TASK DIRECTIONS -> Set the data down again, exactly as it reads, but without the pictures.

DATA BLOCK ->
···
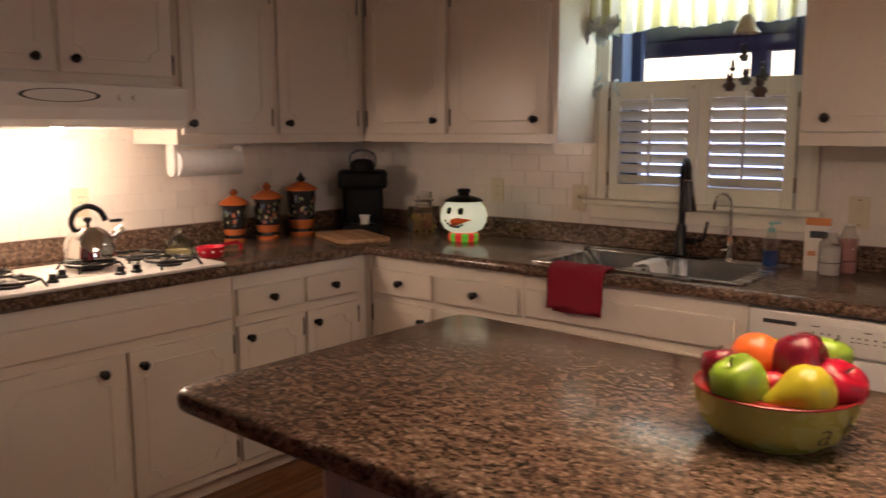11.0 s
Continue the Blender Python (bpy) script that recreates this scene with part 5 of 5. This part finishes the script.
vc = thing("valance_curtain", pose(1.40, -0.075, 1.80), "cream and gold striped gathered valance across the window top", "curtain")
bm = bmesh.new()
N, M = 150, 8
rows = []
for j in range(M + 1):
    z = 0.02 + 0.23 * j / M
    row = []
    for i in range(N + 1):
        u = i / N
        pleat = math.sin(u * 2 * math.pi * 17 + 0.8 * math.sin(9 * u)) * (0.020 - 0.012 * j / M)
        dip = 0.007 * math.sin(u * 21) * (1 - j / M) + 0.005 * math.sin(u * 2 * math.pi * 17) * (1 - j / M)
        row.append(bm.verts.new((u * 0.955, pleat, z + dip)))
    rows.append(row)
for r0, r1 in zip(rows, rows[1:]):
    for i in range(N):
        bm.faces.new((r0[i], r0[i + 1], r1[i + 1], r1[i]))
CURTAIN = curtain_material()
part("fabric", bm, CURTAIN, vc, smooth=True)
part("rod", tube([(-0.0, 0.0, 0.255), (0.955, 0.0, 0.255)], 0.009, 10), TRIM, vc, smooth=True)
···
THE RESPONSE ->
11.0 s
Continue the Blender Python (bpy) script that recreates this scene with part 5 of 5. This part finishes the script.
vc = thing("valance_curtain", pose(1.40, -0.075, 1.80), "cream and gold striped gathered valance across the window top", "curtain")
bm = bmesh.new()
N, M = 150, 8
rows = []
for j in range(M + 1):
    z = 0.02 + 0.23 * j / M
    row = []
    for i in range(N + 1):
        u = i / N
        pleat = math.sin(u * 2 * math.pi * 17 + 0.8 * math.sin(9 * u)) * (0.020 - 0.012 * j / M)
        dip = 0.007 * math.sin(u * 21) * (1 - j / M) + 0.005 * math.sin(u * 2 * math.pi * 17) * (1 - j / M)
        row.append(bm.verts.new((u * 0.955, pleat, z + dip)))
    rows.append(row)
for r0, r1 in zip(rows, rows[1:]):
    for i in range(N):
        bm.faces.new((r0[i], r0[i + 1], r1[i + 1], r1[i]))
CURTAIN = curtain_material()
part("fabric", bm, CURTAIN, vc, smooth=True)
part("rod", tube([(-0.0, 0.0, 0.255), (0.955, 0.0, 0.255)], 0.009, 10), TRIM, vc, smooth=True)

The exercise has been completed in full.